The State of Massachusetts recently awarded US$20 million worth of grants to 26 energy storage demonstration projects. The awards are an extension of the state’s June announcement that called for a 200 megawatt-hour energy storage target for the state’s three electric distribution companies to achieve by 2020. According to the Massachusetts Clean Energy Center, the projects will add 85 megawatt-hours of storage capacity to the state’s 7 megawatt-hours of storage currently installed.
Over the past three years the price of lithium-ion battery systems decreased approximately 50 percent, which has drastically improved the economics of energy storage. While system costs drop, regulatory uncertainty still exists across US service territories in terms of how battery owners are compensated for selling their stored energy back into the grid. In the case of the Massachusetts grants, the state’s Department of Energy Resources stated that the grant recipients must negotiate individually with ISO New England, the utility and grid manager within New England. The awards will be used to evaluate how storage economics change according to business model, market involvement and location.
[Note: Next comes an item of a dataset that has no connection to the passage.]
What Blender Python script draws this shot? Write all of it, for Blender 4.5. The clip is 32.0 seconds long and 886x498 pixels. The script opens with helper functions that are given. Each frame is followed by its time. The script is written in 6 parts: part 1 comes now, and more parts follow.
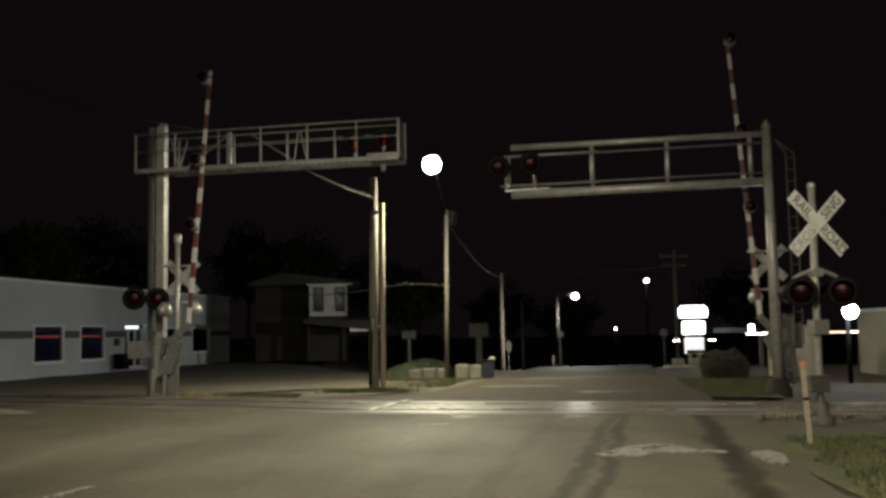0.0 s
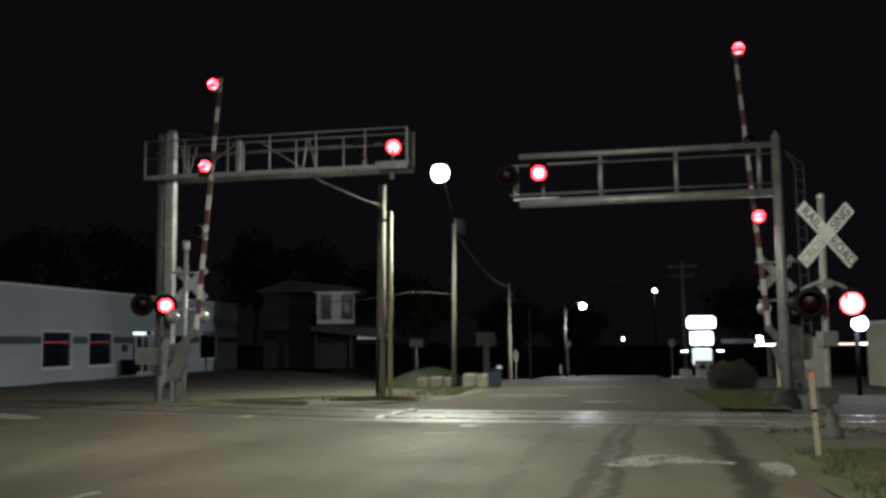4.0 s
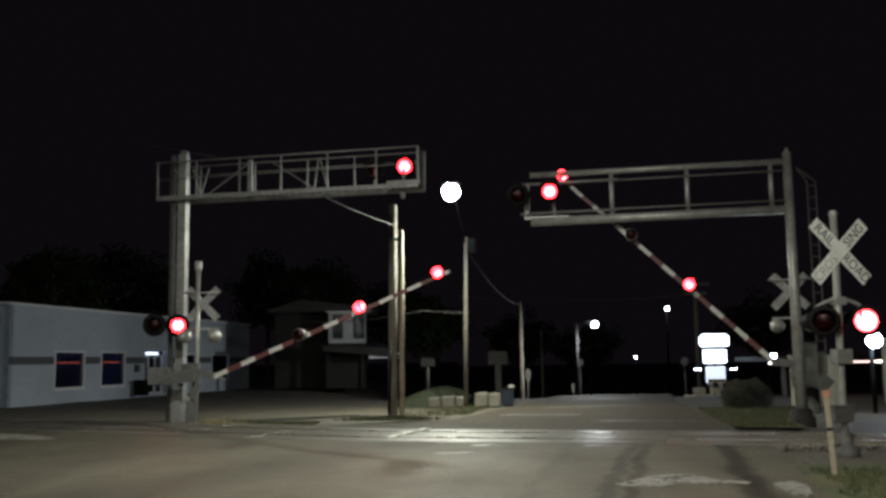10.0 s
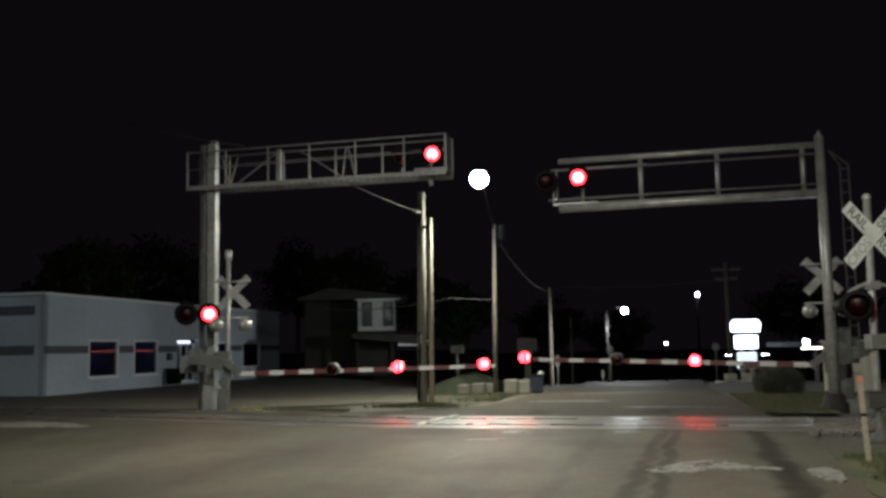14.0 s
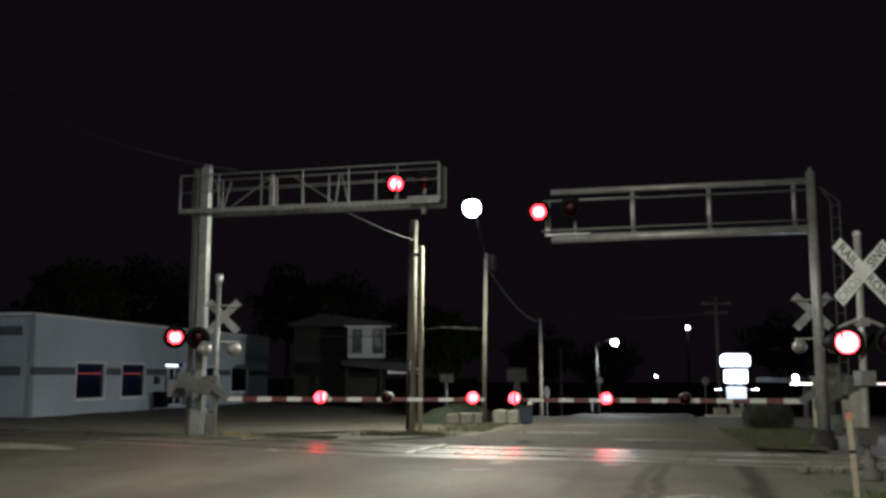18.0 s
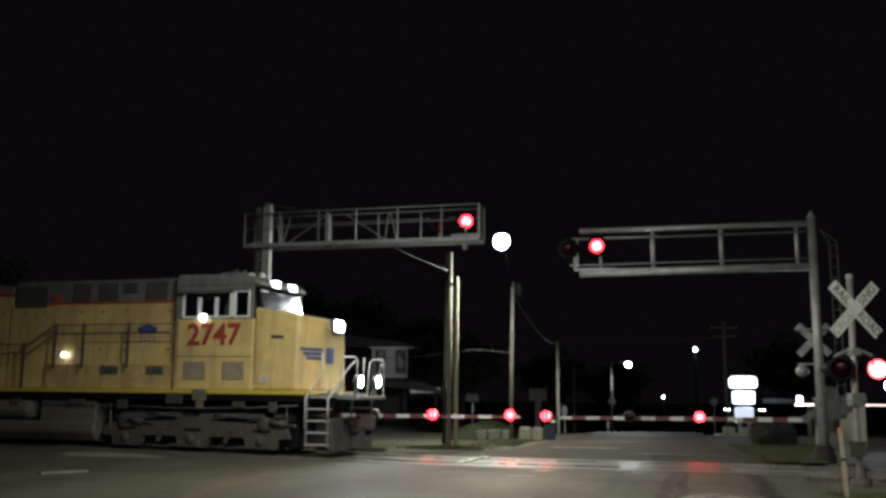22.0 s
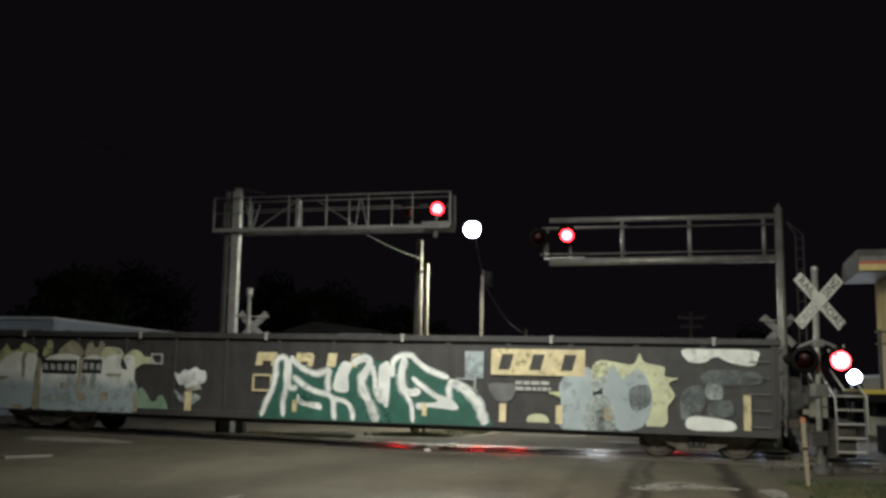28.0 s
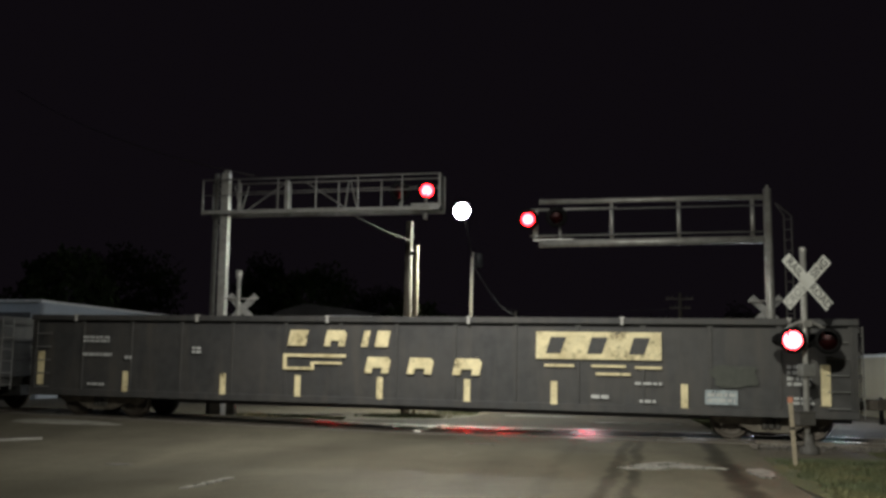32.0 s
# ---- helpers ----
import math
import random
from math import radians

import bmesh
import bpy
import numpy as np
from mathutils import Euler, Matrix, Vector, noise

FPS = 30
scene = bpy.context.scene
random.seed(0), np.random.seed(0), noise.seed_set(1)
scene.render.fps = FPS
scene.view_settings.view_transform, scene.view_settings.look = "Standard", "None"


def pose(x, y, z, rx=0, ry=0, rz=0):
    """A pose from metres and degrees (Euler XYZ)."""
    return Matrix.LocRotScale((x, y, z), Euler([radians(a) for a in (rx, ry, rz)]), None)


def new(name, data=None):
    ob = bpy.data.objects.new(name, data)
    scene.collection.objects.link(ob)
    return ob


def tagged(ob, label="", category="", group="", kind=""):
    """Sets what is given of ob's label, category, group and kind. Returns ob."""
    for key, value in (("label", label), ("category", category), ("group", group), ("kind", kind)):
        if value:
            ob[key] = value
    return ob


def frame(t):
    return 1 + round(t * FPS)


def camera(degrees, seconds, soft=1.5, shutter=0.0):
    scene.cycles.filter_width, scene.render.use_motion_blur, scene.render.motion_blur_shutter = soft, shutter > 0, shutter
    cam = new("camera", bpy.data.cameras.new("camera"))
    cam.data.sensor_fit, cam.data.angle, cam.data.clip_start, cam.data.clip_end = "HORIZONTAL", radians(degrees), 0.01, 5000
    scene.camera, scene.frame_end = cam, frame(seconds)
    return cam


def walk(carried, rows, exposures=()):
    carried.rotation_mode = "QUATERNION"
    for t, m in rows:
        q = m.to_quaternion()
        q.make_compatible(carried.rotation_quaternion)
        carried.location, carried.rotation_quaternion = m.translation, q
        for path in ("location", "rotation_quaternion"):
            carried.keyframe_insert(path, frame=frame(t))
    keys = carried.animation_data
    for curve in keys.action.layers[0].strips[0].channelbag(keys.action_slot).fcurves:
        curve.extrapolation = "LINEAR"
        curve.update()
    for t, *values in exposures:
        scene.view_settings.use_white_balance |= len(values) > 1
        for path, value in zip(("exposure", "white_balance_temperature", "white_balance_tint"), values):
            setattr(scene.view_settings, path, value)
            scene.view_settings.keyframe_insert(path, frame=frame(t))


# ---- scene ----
cam = camera(50.0, 32.0, soft=3.0)
# seconds, place, yaw, pitch, roll of the hand-held camera
WAY = [
    (0, 0, 0, 1.65, 0.12, 5.05, 1.13), (0.5, 0, 0, 1.65, 0.21, 4.99, 1.38), (1, 0, 0, 1.65, 0.34, 4.9, 0.95), (1.5, 0, 0, 1.65, 0.34, 5.09, 0.55),
    (2, 0, 0, 1.65, 0.14, 5.26, 0.07), (2.5, 0, 0, 1.65, 0.22, 5.15, 0.31), (3, 0, 0, 1.65, 0.33, 5.37, 0.49), (3.5, 0, 0, 1.65, 0.71, 5.61, 0.8),
    (5.5, 0, 0, 1.65, -0.98, 5.24, -0.02), (6, 0, 0, 1.65, -1.44, 5.17, 0.08), (6.5, 0, 0, 1.65, -1.54, 5.47, 0.16), (7, 0, 0, 1.65, -1.52, 5.43, -0.08),
    (7.5, 0, 0, 1.65, -1.38, 4.88, -0.12), (8, 0, 0, 1.65, -0.68, 5.19, 0.08), (8.5, 0, 0, 1.65, -0.43, 5.74, 0.14), (9, 0, 0, 1.65, -0.29, 6.54, 0.18),
    (9.5, 0, 0, 1.65, 1.06, 6.69, 1.1), (10, 0, 0, 1.65, 1.26, 6.72, 0.87), (10.5, 0, 0, 1.65, 1.74, 6.79, 1.01), (11, 0, 0, 1.65, 2.41, 6.47, 1.36),
    (11.5, 0, 0, 1.65, 2.73, 5.72, 1.28), (12, 0, 0, 1.65, 3, 5.58, 0.87), (12.5, 0, 0, 1.65, 2.93, 5.93, 0.43), (13, 0, 0, 1.65, 3.06, 5.9, 1.39),
    (13.5, 0, 0, 1.65, 3.08, 6.01, 1.21), (15.5, 0, 0, 1.65, 2.67, 5.83, 0.88), (16, 0, 0, 1.65, 2.76, 6.12, 0.35), (16.5, 0, 0, 1.65, 3.32, 6.69, 0.27),
    (17, 0, 0, 1.65, 3.13, 6.98, 0.27), (17.5, 0, 0, 1.65, 2.62, 7.3, 0.16), (18, 0, 0, 1.65, 2.38, 7.68, 0.06), (18.5, 0, 0, 1.65, 2.43, 7.76, 0.05),
    (19, 0, 0, 1.65, 2.59, 7.33, 0.03), (19.5, 0, 0, 1.65, 1.99, 6.96, 0.08), (19.6, -0.11, -0.37, 1.65, 1.77, 6.9, 0.14),
    (19.7, -0.46, -1.56, 1.64, 0.86, 6.27, 0.47), (19.8, -0.84, -2.87, 1.64, -0.03, 5.78, 0.81), (20, -0.92, -3.12, 1.64, -0.32, 6.06, 0.88),
    (20.5, -0.92, -3.12, 1.64, 0.1, 6.14, 0.55), (21, -0.92, -3.12, 1.64, 0.56, 6.79, 0.38), (21.5, -0.92, -3.12, 1.64, 1.11, 7.22, -0.26),
    (22, -0.92, -3.12, 1.64, 2.63, 8.83, -0.29), (22.5, -0.92, -3.12, 1.64, 2.49, 8.98, 0.26), (23, -0.92, -3.12, 1.64, 1.86, 7.53, 0.95),
    (23.5, -0.92, -3.12, 1.64, 1.53, 7.05, 0.86), (24, -0.92, -3.12, 1.64, 1.29, 6.63, 0.57), (24.5, -0.92, -3.12, 1.64, 0.47, 6.57, 0.56),
    (25, -0.92, -3.12, 1.64, 0.42, 6.64, 0.66), (25.5, -0.92, -3.12, 1.64, 0.94, 6.84, 0.52), (26, -0.92, -3.12, 1.64, 2.06, 7.19, 0.57),
    (26.5, -0.92, -3.12, 1.64, 1.63, 7.5, -0.14), (28.5, -0.92, -3.12, 1.64, 0.69, 8.14, -0.72), (29, -0.92, -3.12, 1.64, 0.73, 6.96, -0.58),
    (29.5, -0.92, -3.12, 1.64, 1.12, 6.42, -0.84), (30, -0.92, -3.12, 1.64, 1.11, 6.89, -0.56), (30.5, -0.92, -3.12, 1.64, 0.8, 7.39, -0.83),
    (31, -0.92, -3.12, 1.64, 0.55, 7.47, -0.89), (31.5, -0.92, -3.12, 1.64, 0.34, 7.32, -0.66), (32, -0.92, -3.12, 1.64, 0.16, 7, -0.58),
]
walk(cam, [(t, pose(x, y, z, 90 + p, r, a)) for t, x, y, z, a, p, r in WAY],
     exposures=[(0.0, 0.2, 6450, 8), (0.5, 0.2, 6350, 8), (2.5, 0.25, 5550, 8), (12.0, 0.15, 5550, 8), (18.0, 0.3, 5500, 8), (20.5, 0.25, 5500, 8), (22.0, -0.15, 5550, 8), (23.0, 0.0, 5600, 8), (24.0, 0.0, 5650, 8), (26.5, -0.1, 5650, 8), (29.0, 0.25, 5600, 10), (32.0, 0.25, 5600, 10)])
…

Among the grant awardees, the use cases vary among behind-the-meter solar C&I (Commercial & Industrial) storage, residential storage dispatched by a utility, resiliency microgrids, and load serving entity (LSE)/competitive electricity supplier portfolio optimization. This list serves to highlight the different value streams derived from storage.
For example, Advanced Microgrid Solutions will partner with National Grid to place two storage systems at two different Walmart locations (one with existing solar PV and one without). The systems will be paired with software controls and an active demand management system to reduce peak load and provide seasonal peak demand management. This model could very well be replicated across big box stores. In another project, Sunrun proposed an aggregated system of 200 storage systems paired with solar PV to residential homes. These systems would provide backup power, demonstrate net metering time of use and respond to unique local and time-based characteristics.
Generally, energy storage provides many benefits to the grid. Storage bolsters the case for renewables integration because it reduces intermittency issues, reduces curtailment, and helps smooth out peak load times. Storage can also delay or wholly prevent the need for new transmission infrastructure, which can help reduce ratepayer tariffs. As grid software becomes more sophisticated, storage can be a tool to more finely price value based on time and location and allow more customer interfacing with the grid. The jury is still out on how many and how well storage benefits can be monetized. The Massachusetts grant demonstration projects will be watched closely to explore exactly this.